Ganz schlimm finde ich die »Kleinvoliere«. Voliere heißt Flugkäfig! Wenn ein Huhn in einer Kleinvoliere seine Flügel nur ausstreckt, würde es sich diese brechen. Das Wort stammt übrigens vom Bundesverband Deutsches Ei. Eieiei kann ich da nur sagen.

Das Interesse an deutscher Sprache hat deutlich zugenommen. Die Qualität des Gesprochenen scheint sich dadurch nicht verbessert zu haben.

Es gab zu jeder Zeit miese und fantastische Texte. Das miese Deutsch fällt heute mehr auf, weil insgesamt mehr geschrieben wird. Es ist schade, dass es so viele Jugendliche gibt, die sich sprachlich nicht ausdrücken können und sich dadurch Berufschancen verbauen. Aber die Leute scheitern nicht an der Sprach­inkompetenz, sondern daran, dass es zu wenig Arbeitsplätze gibt.

Mehr als die jugendliche Inkompetenz trägt der Verein Deutsche Sprache, der ursprünglich »Verein zur Rettung der deutschen Sprache« hieß, zum Sprachverfall bei. Er bringt bei der Übersetzung englischer Wörter ins Deutsche Ergebnisse hervor, die zum Totlachen sind. So soll der Laptop zum »Klapprechner« werden, das erinnert an die Formulierung »Jungfernzwinger« für das Wort Kloster. Brain­storming soll durch »Denkpause« ersetzt werden. Bei dieser Idee hatten sie wohl selbst eine Denkpause, aber kein Brainstorming.

Schon Mark Twain bemängelte, die deutsche Sprache sei systemlos. Das Fräulein habe kein Geschlecht, die Rübe schon.

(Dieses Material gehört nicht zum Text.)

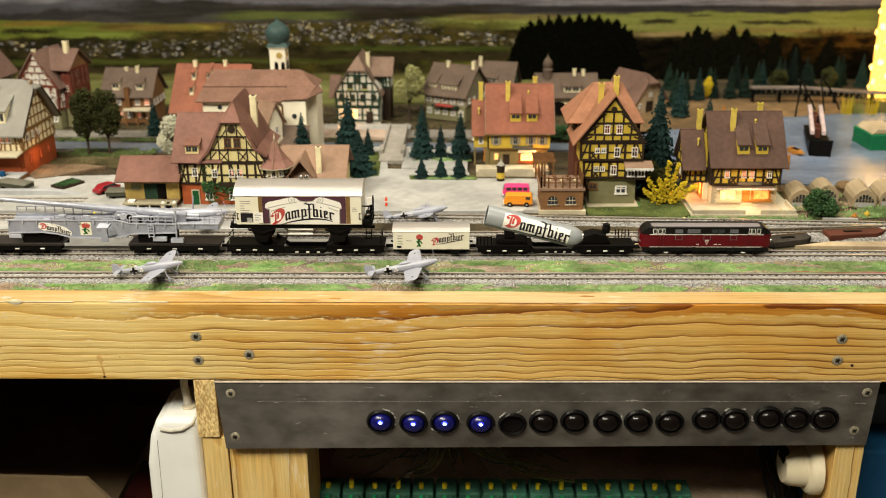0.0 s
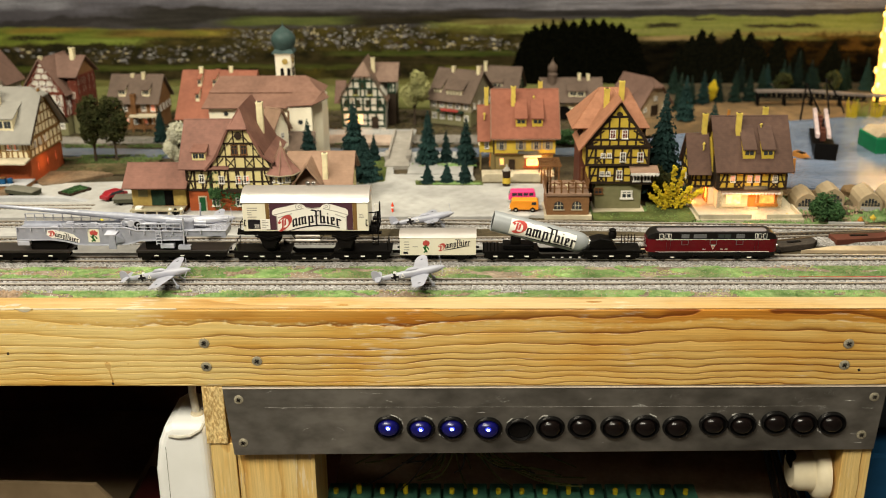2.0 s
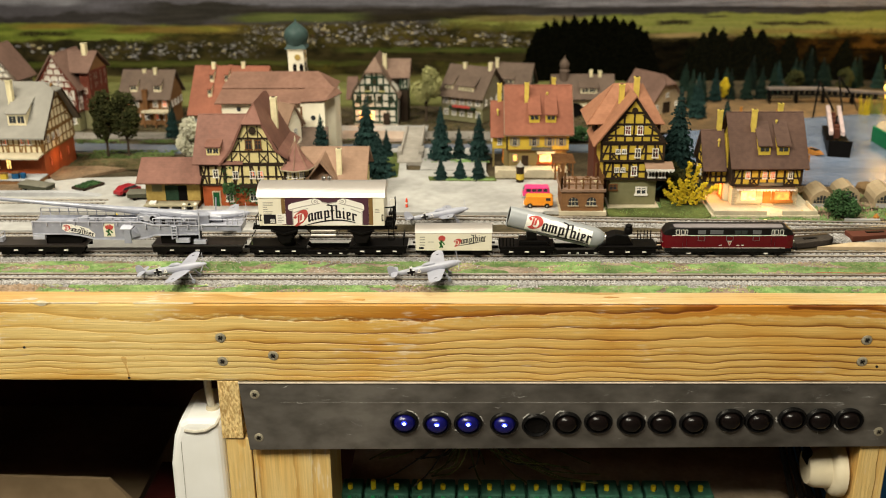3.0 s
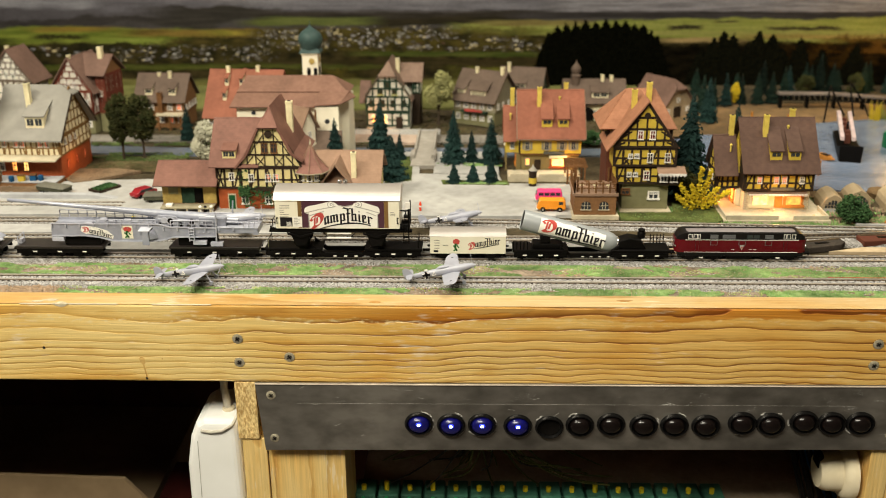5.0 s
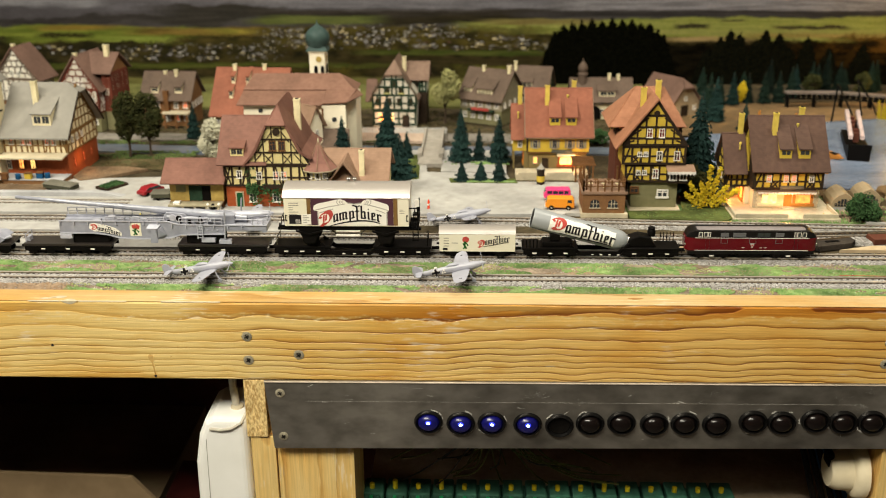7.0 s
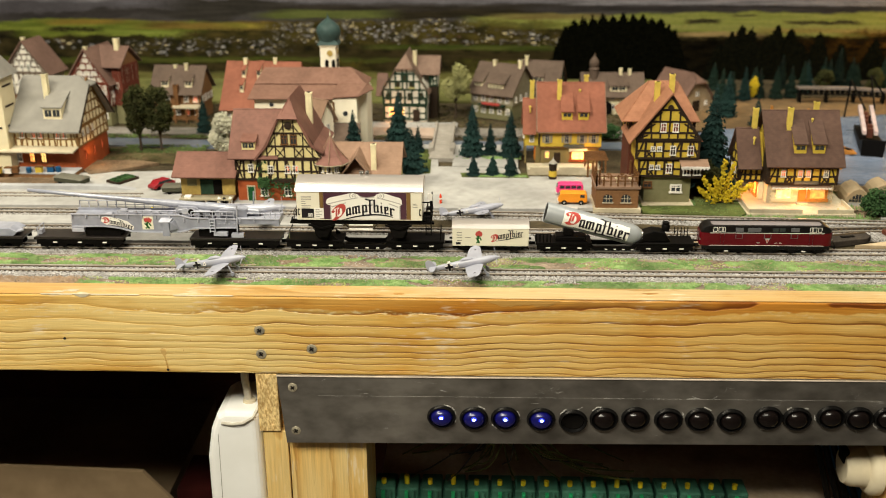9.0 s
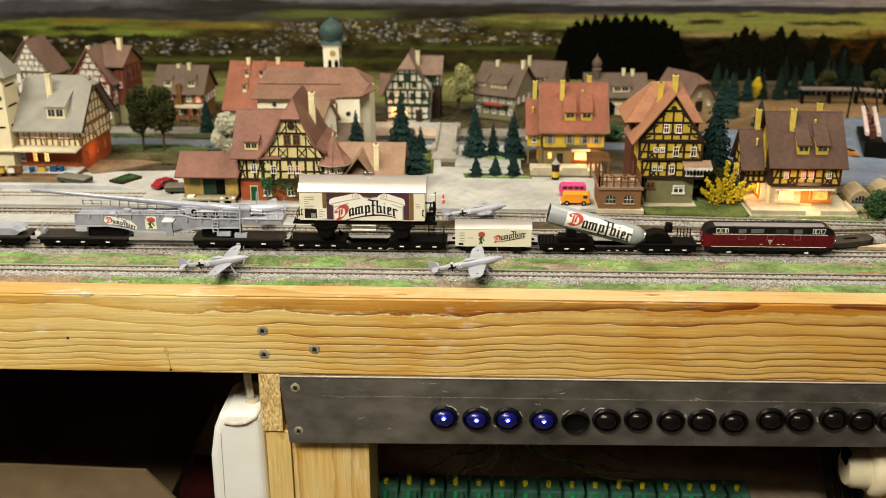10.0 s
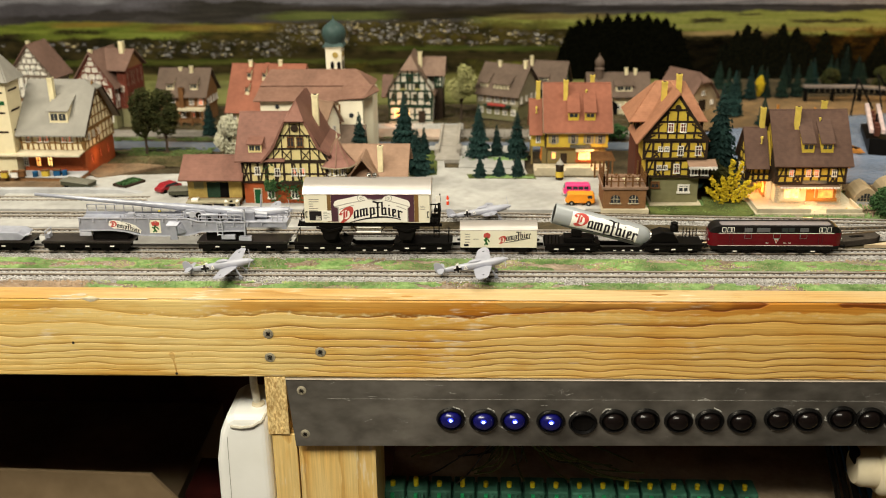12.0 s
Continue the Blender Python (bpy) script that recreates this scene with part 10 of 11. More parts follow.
def small_van():
    v = thing("refrigerator_van", "small ivory covered van with pale roof and printed badge", "railway van", 0.0065, YC, 0, group="train wagons")
    l, w = 0.0300, 0.0096
    Shape().box(-l, l, -w, w, 0.0055, 0.0202).made("van_body", IVORY, v, bevel=0.0003)
    prof = [(-w - 0.0005, 0.0203), (-w * 0.9, 0.0220), (-w * 0.6, 0.0232), (-w * 0.25, 0.0240), (w * 0.25, 0.0240), (w * 0.6, 0.0232), (w * 0.9, 0.0220), (w + 0.0005, 0.0203)]
    Shape().prism(prof, "x", -l - 0.0004, l + 0.0004).made("roof", ROOF_WHITE, v, "glossy pale roof", smooth=True)
    Shape().box(-l, l, -w + 0.001, w - 0.001, 0.0040, 0.0054).made("underframe", BLACK_MATT, v)
    for x in (-0.0185, 0.0185):
        axle(v, x, 0.0032, 0.0032)
        Shape().prism([(x - 0.006, 0.0056), (x + 0.006, 0.0056), (x + 0.0025, 0.0012), (x - 0.0025, 0.0012)], "y", -w + 0.0006, -w + 0.0016).made("axle_guard", BLACK_MATT, v)
    coupler(v, -l, d=-1)
    coupler(v, l)
    for sx in (-1, 1):
        for sy in (-1, 1):
            Shape().rod((sx * l, sy * 0.0055, 0.0068), (sx * (l + 0.0028), sy * 0.0055, 0.0068), 0.0009, n=8).made("buffer", BLACK_MATT, v)
    fr = face((0, -w, 0), (1, 0, 0))
    badge(v, fr, -0.0095, 0.0130, 0.0075, 0.0120, 0.0001)
    pen_mark(v, lambda a, b, h: Vector((0.0002 + 0.0250 * a, -w - h, 0.0097 + 0.0075 * a - 0.0030 * a * a + 0.0033 * b)), -0.35)
    for k in range(4):
        Shape().plate(fr, -0.0265, -0.0225, 0.0165 - k * 0.0022, 0.0171 - k * 0.0022, 0.0, 0.00015).made("data_bar", PRINT_GREY, v)
    Shape().plate(fr, -0.0200, -0.0155, 0.0125, 0.0130, 0.0, 0.00015).made("data_bar", PRINT_GREY, v)
    Shape().plate(fr, -0.0272, -0.0235, 0.0068, 0.0086, 0.0, 0.00015).made("data_grid", PRINT_BLACK, v)
    return v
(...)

Dieses Problem hat die feministische Sprachkritik erledigt. Das »Fräulein« kennt man ja höchstens noch als Bedienung. Machen Sie sich keine Sorgen, in spätestens 500 Jahren sind wir so weit wie die Engländer und haben kein Geschlecht mehr. Sie haben uns vorgemacht, wohin die Reise geht. Die haben nur noch vereinzelt den angelsächsischen Genitiv mit »s«, ansonsten haben sie gar keine Fälle mehr und arbeiten mit Präpositionen. Das Englische hat ganz andere Differenzierungsmöglichkeiten, als es das Konferenzenglisch vorgaukelt, mit dem die Deutschen ihre internationalen Kollegen quälen.